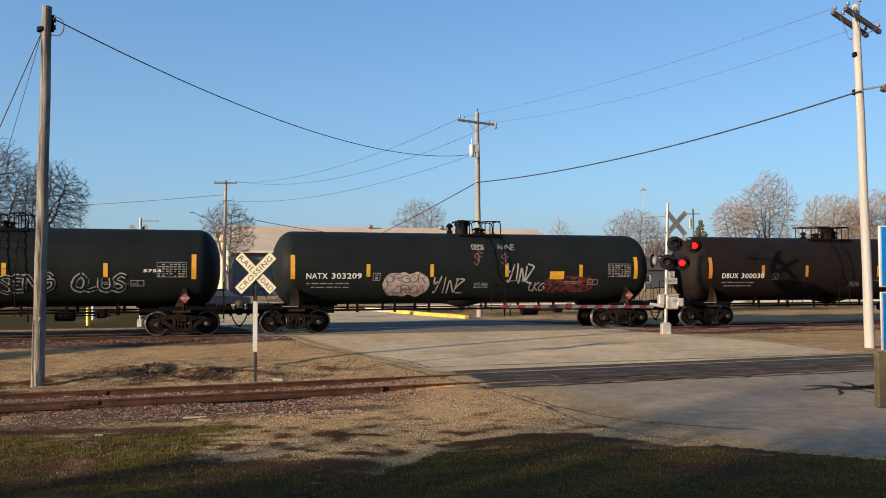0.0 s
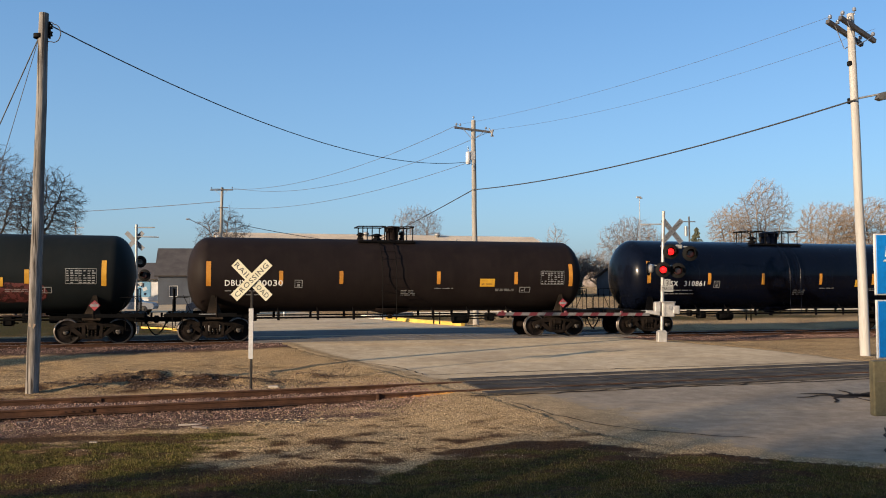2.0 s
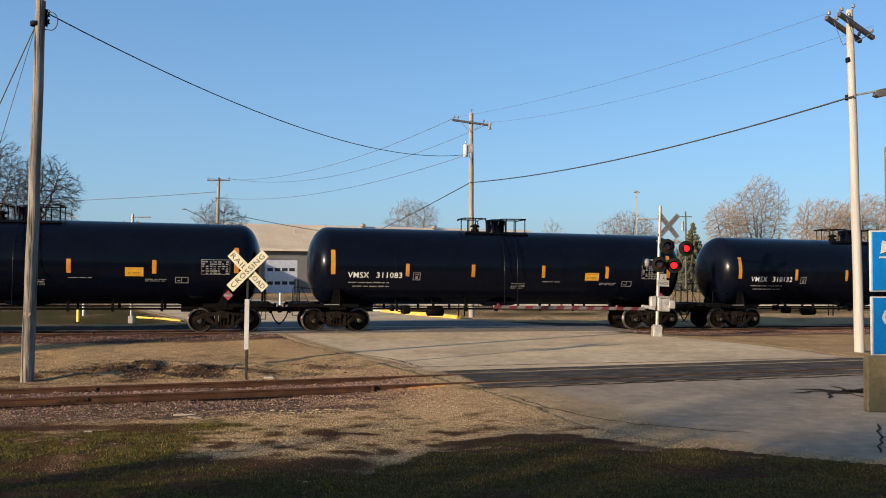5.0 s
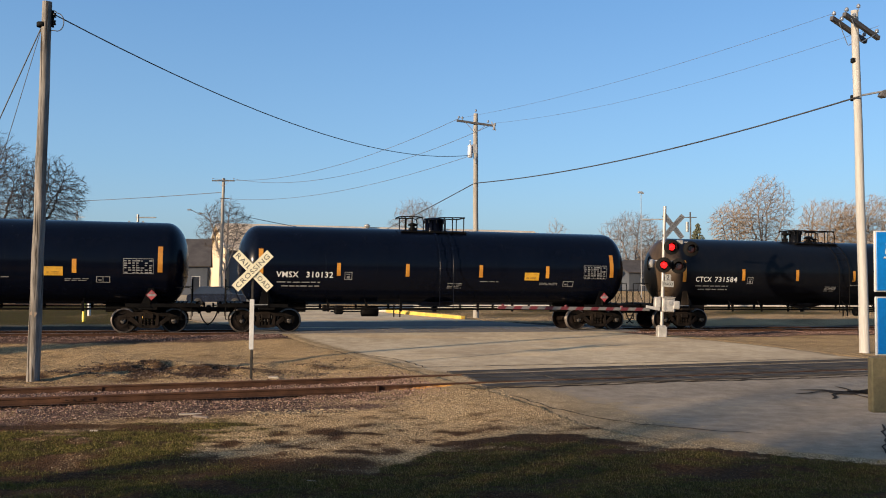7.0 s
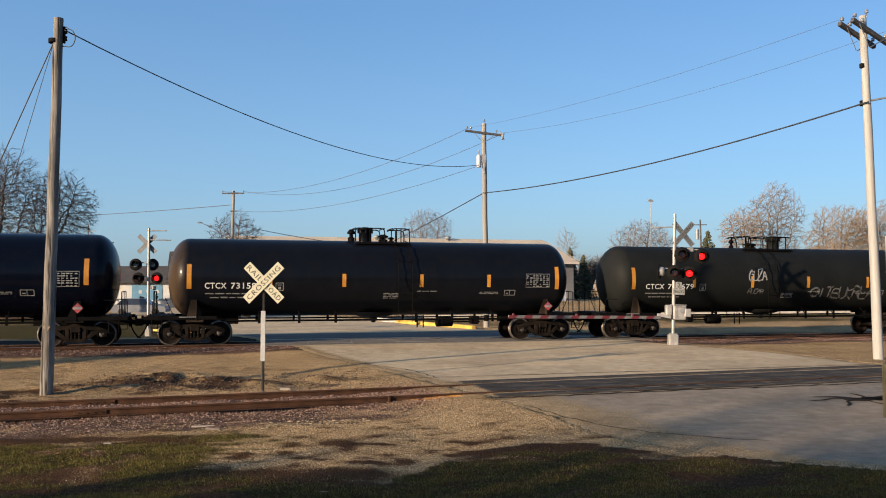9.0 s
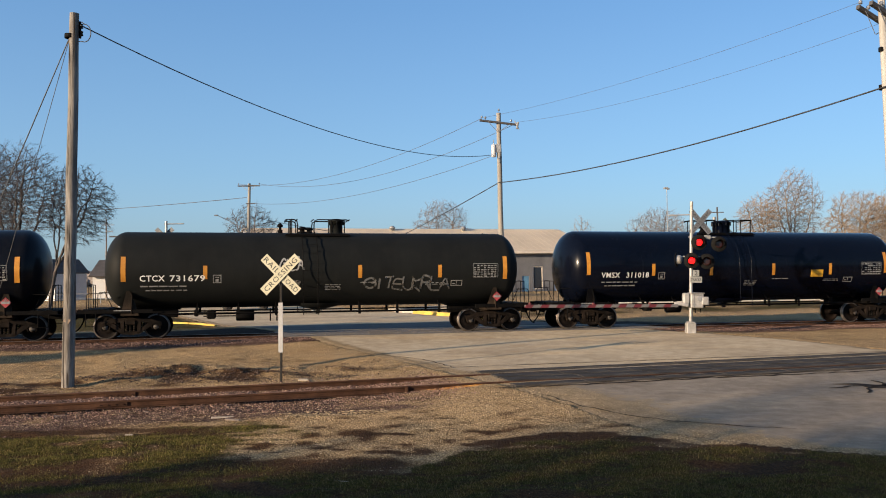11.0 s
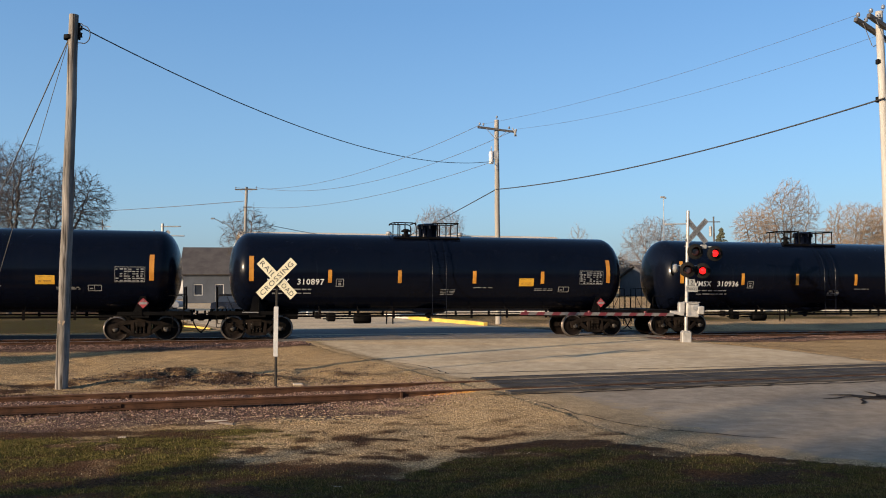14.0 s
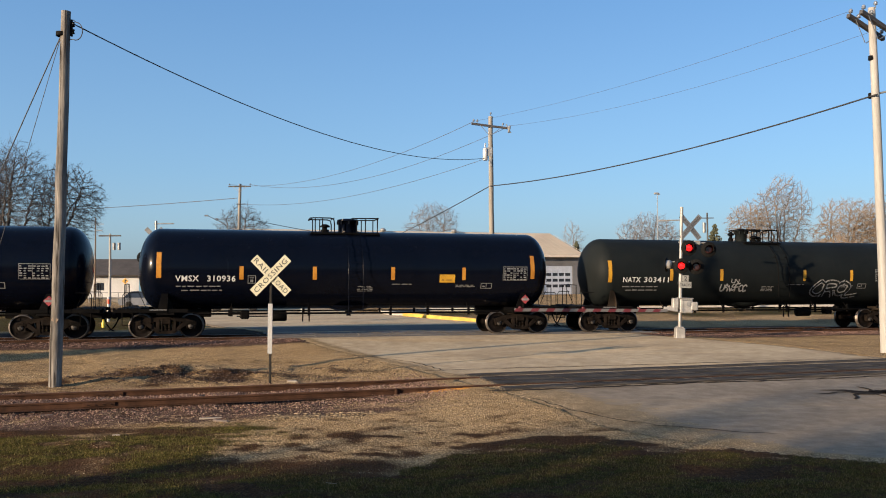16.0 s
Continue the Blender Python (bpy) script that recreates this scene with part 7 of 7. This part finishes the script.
# post office style sign column beside the lawn
sc = thing("sign_column", "blue panel sign with white edges over a khaki panel", "sign", pose(4.645, 9.0, 0.0, 0, 0, 0))
for z0, z1, x0, mat, lab in ((3.36, 3.96, 0.21, "sign_blue", "small blue sign panel"), (2.42, 3.08, 0.012, "sign_blue", "blue sign panel with a white winged shape"), (1.74, 2.37, 0.016, "sign_blue", "blue sign panel with a white letter"), (1.13, 1.72, -0.03, "sign_khaki", "khaki base panel")):
    p_ = part("panel", Geo().box((x0 + 0.62, -0.015 if mat == "sign_blue" else 0.02, (z0 + z1) / 2), (1.2, 0.025 if mat == "sign_blue" else 0.10, z1 - z0), None, 0.012), M["sign_white" if mat == "sign_blue" else mat], sc, lab)
    if mat == "sign_blue":
        part("face", Geo().box((x0 + 0.622, -0.031, (z0 + z1) / 2), (1.165, 0.012, z1 - z0 - 0.03), None, 0.005), M[mat], p_)
    if abs(z0 - 2.42) < 0.01:
        part("emblem", Geo().prism([(0.14, 2.83), (0.16, 2.97), (0.34, 2.95), (0.55, 2.99), (0.55, 2.94), (0.34, 2.90)], -0.048, -0.041, lambda u, v, w: (u, w, v)).prism([(0.13, 2.80), (0.55, 2.80), (0.55, 2.78), (0.12, 2.78)], -0.048, -0.041, lambda u, v, w: (u, w, v)), M["sign_white"], p_, "white winged emblem shape")
    if abs(z0 - 1.74) < 0.01:
        vs_, fs_ = text_geo("C", 0.26, 0, 0.006)
        part("letter", Geo().add([(0.14 + v[0], -0.042, 2.06 + v[1]) for v in vs_], fs_), M["sign_white"], p_)
    if mat == "sign_khaki":
        part("seam", Geo().box((0.62, -0.034, 1.50), (1.18, 0.006, 0.0085)).box((0.72, -0.034, 1.40), (0.9, 0.006, 0.0085)), M["pole_dark"], p_)
for x_ in (0.3, 1.0):
    part("post", Geo().box((x_, 0.05, 1.8), (0.08, 0.08, 4.4), None, 0.01), M["sign_khaki"], sc)


def motions():
    """The train rolls by, its wheels turn."""
    times = [0.5 * i for i in range(33)]
    for k, car in CARS:
        walk(car, [(t, Matrix.Translation(MAIN_O + MAIN_D * (FIRST + PITCH * k + SHIFT[k] - SPEED * t) + Vector((0, 0, RAIL_Z))) @ MAIN_TURN) for t in times])
    step = 2 / FPS
    turn = math.degrees(SPEED * step / 0.457)
    for w, x, a0 in WHEELS:
        walk(w, [(i * step, pose(x, 0, 0.457, 0, a0 - turn * i, 0)) for i in range(int(16 / step) + 1)])
    for lamp, shutter_at, first in LAMPS:
        walk(lamp, blink(shutter_at, first))


motions()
===
- **Work to complete**:
In the copy, include no pictures; restate the listing above exactly.

- **Final result**:
0.0 s
2.0 s
5.0 s
7.0 s
9.0 s
11.0 s
14.0 s
16.0 s
Continue the Blender Python (bpy) script that recreates this scene with part 7 of 7. This part finishes the script.
# post office style sign column beside the lawn
sc = thing("sign_column", "blue panel sign with white edges over a khaki panel", "sign", pose(4.645, 9.0, 0.0, 0, 0, 0))
for z0, z1, x0, mat, lab in ((3.36, 3.96, 0.21, "sign_blue", "small blue sign panel"), (2.42, 3.08, 0.012, "sign_blue", "blue sign panel with a white winged shape"), (1.74, 2.37, 0.016, "sign_blue", "blue sign panel with a white letter"), (1.13, 1.72, -0.03, "sign_khaki", "khaki base panel")):
    p_ = part("panel", Geo().box((x0 + 0.62, -0.015 if mat == "sign_blue" else 0.02, (z0 + z1) / 2), (1.2, 0.025 if mat == "sign_blue" else 0.10, z1 - z0), None, 0.012), M["sign_white" if mat == "sign_blue" else mat], sc, lab)
    if mat == "sign_blue":
        part("face", Geo().box((x0 + 0.622, -0.031, (z0 + z1) / 2), (1.165, 0.012, z1 - z0 - 0.03), None, 0.005), M[mat], p_)
    if abs(z0 - 2.42) < 0.01:
        part("emblem", Geo().prism([(0.14, 2.83), (0.16, 2.97), (0.34, 2.95), (0.55, 2.99), (0.55, 2.94), (0.34, 2.90)], -0.048, -0.041, lambda u, v, w: (u, w, v)).prism([(0.13, 2.80), (0.55, 2.80), (0.55, 2.78), (0.12, 2.78)], -0.048, -0.041, lambda u, v, w: (u, w, v)), M["sign_white"], p_, "white winged emblem shape")
    if abs(z0 - 1.74) < 0.01:
        vs_, fs_ = text_geo("C", 0.26, 0, 0.006)
        part("letter", Geo().add([(0.14 + v[0], -0.042, 2.06 + v[1]) for v in vs_], fs_), M["sign_white"], p_)
    if mat == "sign_khaki":
        part("seam", Geo().box((0.62, -0.034, 1.50), (1.18, 0.006, 0.0085)).box((0.72, -0.034, 1.40), (0.9, 0.006, 0.0085)), M["pole_dark"], p_)
for x_ in (0.3, 1.0):
    part("post", Geo().box((x_, 0.05, 1.8), (0.08, 0.08, 4.4), None, 0.01), M["sign_khaki"], sc)


def motions():
    """The train rolls by, its wheels turn."""
    times = [0.5 * i for i in range(33)]
    for k, car in CARS:
        walk(car, [(t, Matrix.Translation(MAIN_O + MAIN_D * (FIRST + PITCH * k + SHIFT[k] - SPEED * t) + Vector((0, 0, RAIL_Z))) @ MAIN_TURN) for t in times])
    step = 2 / FPS
    turn = math.degrees(SPEED * step / 0.457)
    for w, x, a0 in WHEELS:
        walk(w, [(i * step, pose(x, 0, 0.457, 0, a0 - turn * i, 0)) for i in range(int(16 / step) + 1)])
    for lamp, shutter_at, first in LAMPS:
        walk(lamp, blink(shutter_at, first))


motions()